§ WRITTEN PROBLEM
Restate the span of lines that starts with the line containing "return Matrix.Translation(eye) @" and ends with the line containing "what is given", word for word, including both, with nothing else.

§ EXTRACTED INFORMATION
* * *

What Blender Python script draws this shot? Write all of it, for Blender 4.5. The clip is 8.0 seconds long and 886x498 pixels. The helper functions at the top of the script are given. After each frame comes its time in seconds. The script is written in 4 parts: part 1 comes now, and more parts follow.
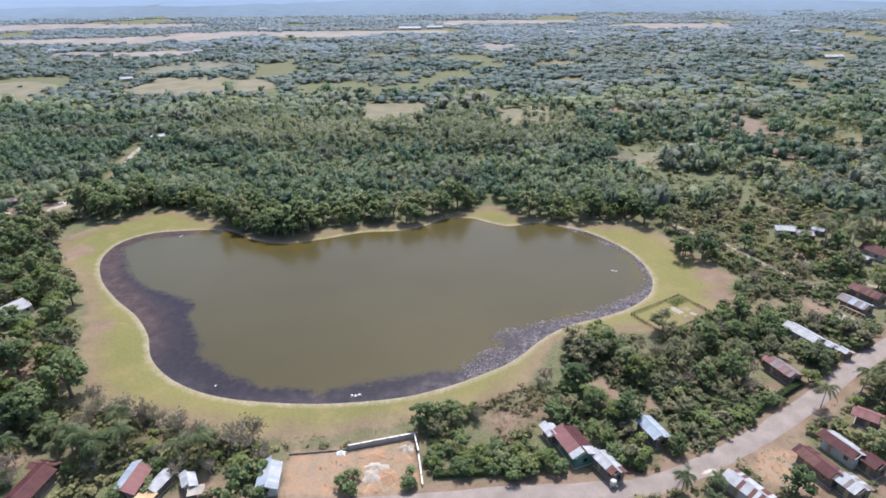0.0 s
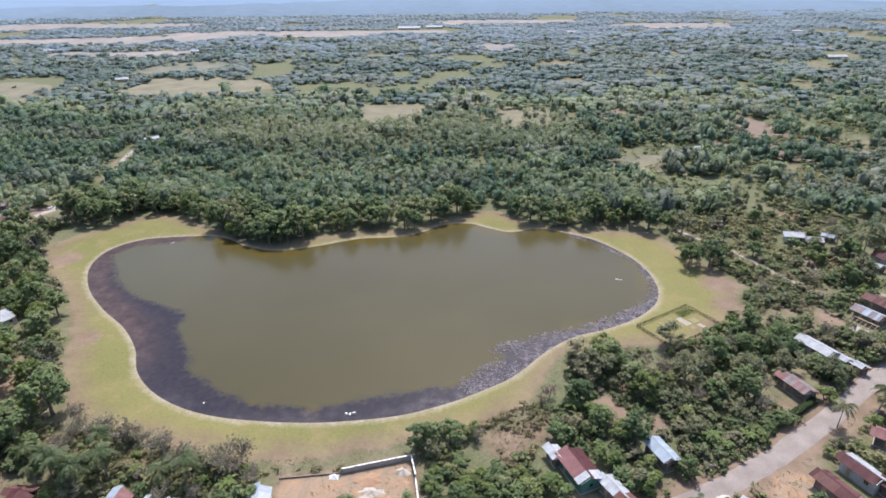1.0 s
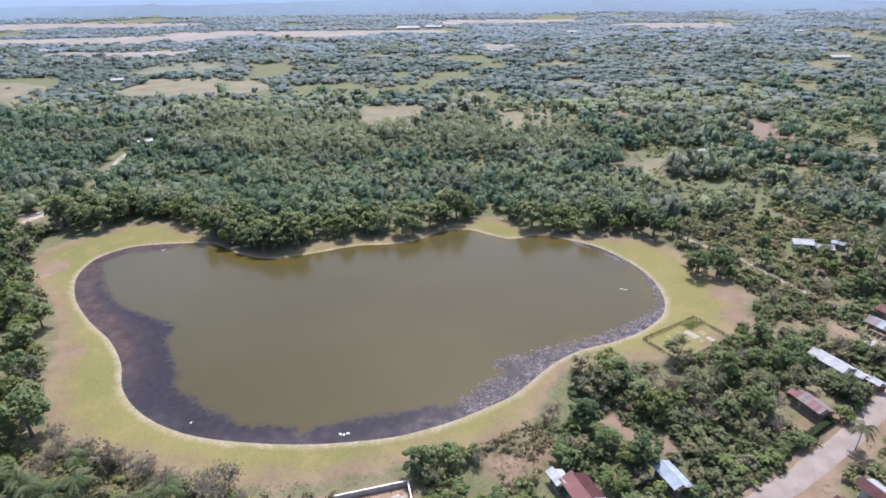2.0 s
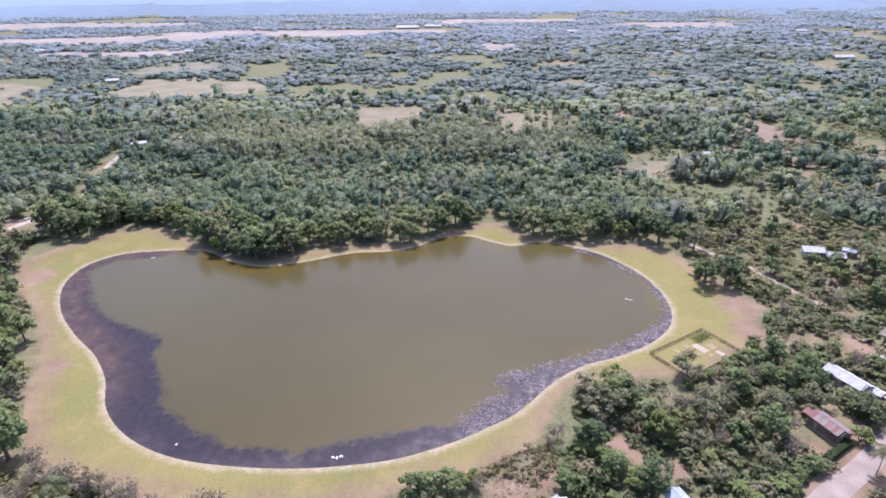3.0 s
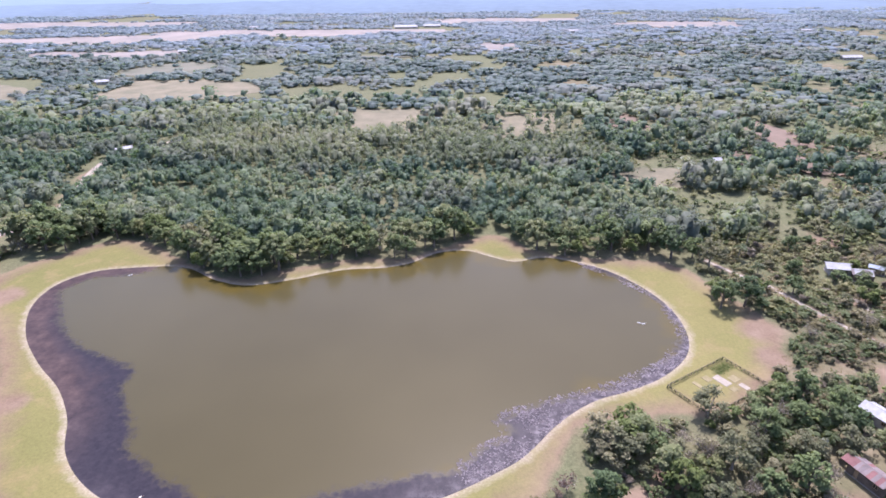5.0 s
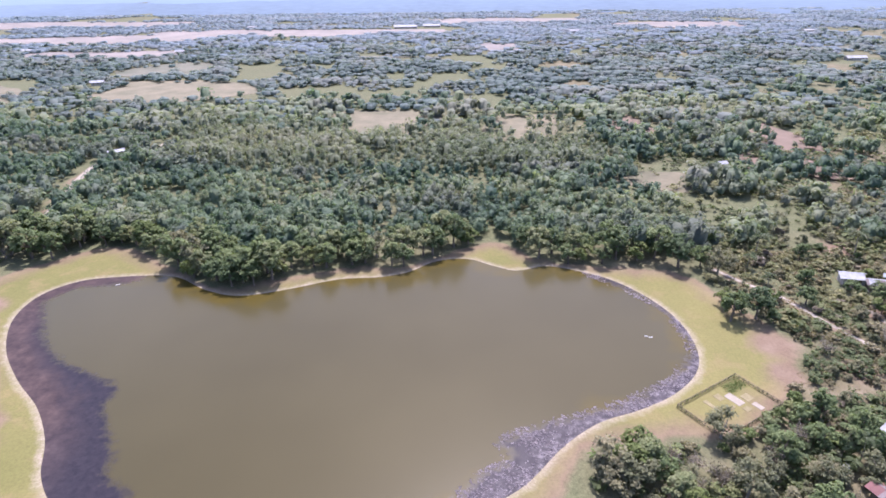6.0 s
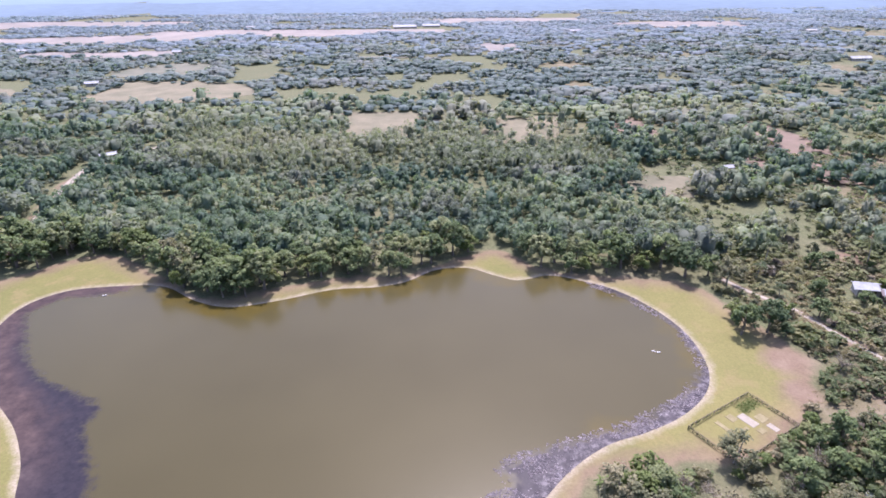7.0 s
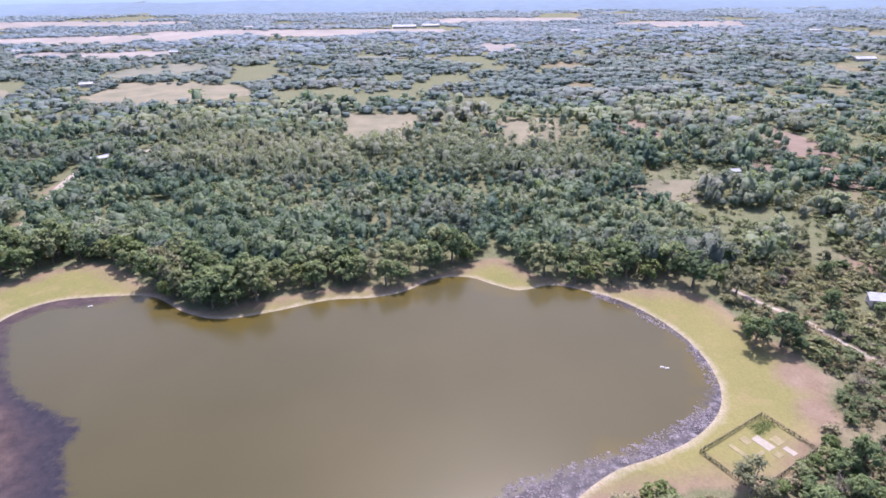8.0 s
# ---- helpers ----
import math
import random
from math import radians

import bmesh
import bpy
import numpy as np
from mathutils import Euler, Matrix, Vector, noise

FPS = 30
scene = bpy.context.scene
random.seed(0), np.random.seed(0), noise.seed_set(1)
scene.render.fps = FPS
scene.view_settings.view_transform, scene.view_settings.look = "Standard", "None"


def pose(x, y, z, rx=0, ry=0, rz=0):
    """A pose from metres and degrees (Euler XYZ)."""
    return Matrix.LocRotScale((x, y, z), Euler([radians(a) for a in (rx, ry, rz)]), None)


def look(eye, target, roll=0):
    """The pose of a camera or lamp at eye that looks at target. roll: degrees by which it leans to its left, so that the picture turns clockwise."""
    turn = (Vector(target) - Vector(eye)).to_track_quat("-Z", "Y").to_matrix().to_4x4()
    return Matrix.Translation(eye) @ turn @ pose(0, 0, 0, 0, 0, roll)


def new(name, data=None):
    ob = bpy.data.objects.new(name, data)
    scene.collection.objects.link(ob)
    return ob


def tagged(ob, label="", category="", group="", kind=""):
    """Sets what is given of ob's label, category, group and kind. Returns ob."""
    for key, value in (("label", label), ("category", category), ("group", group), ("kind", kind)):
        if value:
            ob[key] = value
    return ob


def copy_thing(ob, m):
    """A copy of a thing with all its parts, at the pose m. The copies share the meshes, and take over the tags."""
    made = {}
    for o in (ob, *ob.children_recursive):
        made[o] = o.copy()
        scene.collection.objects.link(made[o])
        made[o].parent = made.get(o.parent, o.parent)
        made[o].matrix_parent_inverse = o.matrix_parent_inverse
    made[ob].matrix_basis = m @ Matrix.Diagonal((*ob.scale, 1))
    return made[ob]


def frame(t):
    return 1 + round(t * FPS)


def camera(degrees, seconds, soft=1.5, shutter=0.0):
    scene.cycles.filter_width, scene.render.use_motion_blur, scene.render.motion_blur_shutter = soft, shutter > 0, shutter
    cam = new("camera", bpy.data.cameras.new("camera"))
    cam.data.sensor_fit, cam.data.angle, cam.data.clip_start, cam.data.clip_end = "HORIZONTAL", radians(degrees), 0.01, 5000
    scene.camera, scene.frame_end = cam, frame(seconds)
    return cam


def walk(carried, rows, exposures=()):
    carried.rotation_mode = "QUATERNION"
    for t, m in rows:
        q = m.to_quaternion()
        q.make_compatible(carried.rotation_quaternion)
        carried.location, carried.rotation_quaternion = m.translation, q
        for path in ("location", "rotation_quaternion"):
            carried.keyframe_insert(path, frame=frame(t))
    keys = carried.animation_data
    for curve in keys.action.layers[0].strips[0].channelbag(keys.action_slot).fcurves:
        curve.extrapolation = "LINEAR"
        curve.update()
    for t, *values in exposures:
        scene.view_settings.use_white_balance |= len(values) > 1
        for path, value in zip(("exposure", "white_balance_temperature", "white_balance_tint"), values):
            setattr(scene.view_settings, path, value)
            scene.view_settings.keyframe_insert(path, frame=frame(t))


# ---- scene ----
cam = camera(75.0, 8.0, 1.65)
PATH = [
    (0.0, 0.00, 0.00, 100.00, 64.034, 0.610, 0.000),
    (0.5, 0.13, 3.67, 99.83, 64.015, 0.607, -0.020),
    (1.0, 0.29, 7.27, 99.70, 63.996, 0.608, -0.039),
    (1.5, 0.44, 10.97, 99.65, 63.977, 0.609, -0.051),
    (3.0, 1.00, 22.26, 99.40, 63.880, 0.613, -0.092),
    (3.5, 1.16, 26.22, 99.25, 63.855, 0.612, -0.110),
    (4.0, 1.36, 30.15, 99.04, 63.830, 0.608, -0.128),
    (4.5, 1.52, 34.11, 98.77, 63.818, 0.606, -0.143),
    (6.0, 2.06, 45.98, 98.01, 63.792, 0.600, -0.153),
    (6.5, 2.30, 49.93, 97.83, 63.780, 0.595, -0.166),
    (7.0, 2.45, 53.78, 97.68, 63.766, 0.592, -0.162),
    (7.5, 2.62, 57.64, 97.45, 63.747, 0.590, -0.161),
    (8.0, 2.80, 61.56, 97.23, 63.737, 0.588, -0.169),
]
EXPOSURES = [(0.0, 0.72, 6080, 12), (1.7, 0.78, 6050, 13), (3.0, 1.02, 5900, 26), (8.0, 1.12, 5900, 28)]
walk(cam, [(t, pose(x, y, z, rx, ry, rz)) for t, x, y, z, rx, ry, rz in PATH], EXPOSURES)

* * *

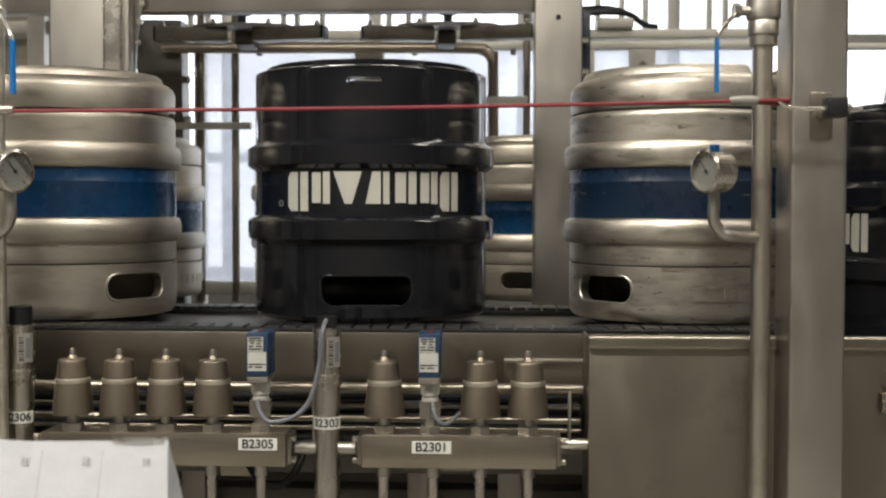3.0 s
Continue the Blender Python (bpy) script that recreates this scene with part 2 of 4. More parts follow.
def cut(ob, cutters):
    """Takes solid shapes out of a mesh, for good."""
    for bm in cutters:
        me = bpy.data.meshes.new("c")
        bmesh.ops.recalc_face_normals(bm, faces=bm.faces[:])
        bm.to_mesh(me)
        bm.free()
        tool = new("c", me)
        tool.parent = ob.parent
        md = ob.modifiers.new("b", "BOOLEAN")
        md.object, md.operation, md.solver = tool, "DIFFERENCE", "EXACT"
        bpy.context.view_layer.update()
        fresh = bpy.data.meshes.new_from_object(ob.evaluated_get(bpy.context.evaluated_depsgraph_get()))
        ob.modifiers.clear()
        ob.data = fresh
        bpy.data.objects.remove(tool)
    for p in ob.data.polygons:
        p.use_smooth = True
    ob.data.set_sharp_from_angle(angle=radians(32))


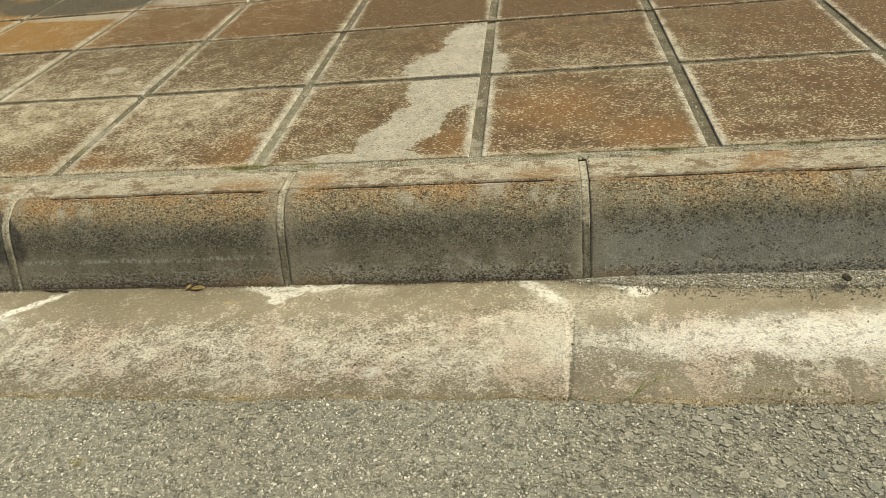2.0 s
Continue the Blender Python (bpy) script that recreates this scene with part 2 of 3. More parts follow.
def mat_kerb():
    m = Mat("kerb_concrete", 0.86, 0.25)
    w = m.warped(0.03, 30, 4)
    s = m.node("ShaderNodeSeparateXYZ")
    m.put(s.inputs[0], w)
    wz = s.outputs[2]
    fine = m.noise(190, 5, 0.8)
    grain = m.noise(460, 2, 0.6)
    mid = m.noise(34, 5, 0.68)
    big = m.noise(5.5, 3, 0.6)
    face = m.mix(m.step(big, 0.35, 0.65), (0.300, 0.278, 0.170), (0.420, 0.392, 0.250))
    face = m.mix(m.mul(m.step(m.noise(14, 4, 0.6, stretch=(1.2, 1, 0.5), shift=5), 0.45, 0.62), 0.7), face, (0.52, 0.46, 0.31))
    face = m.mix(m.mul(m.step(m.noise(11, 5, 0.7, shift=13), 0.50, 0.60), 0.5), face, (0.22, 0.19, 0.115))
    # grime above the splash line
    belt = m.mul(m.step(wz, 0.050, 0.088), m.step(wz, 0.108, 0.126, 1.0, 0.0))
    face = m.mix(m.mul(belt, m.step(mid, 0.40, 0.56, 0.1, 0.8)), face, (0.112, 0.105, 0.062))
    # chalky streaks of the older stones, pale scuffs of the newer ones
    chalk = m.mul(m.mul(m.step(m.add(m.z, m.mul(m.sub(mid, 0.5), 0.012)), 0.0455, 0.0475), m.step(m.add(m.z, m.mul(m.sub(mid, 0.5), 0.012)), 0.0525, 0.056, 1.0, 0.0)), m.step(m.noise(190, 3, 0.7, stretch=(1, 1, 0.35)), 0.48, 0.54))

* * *

§ RESPONSE BELOW
    return Matrix.Translation(eye) @ turn @ pose(0, 0, 0, 0, 0, roll)


def new(name, data=None):
    ob = bpy.data.objects.new(name, data)
    scene.collection.objects.link(ob)
    return ob


def tagged(ob, label="", category="", group="", kind=""):
    """Sets what is given of ob's label, category, group and kind. Returns ob."""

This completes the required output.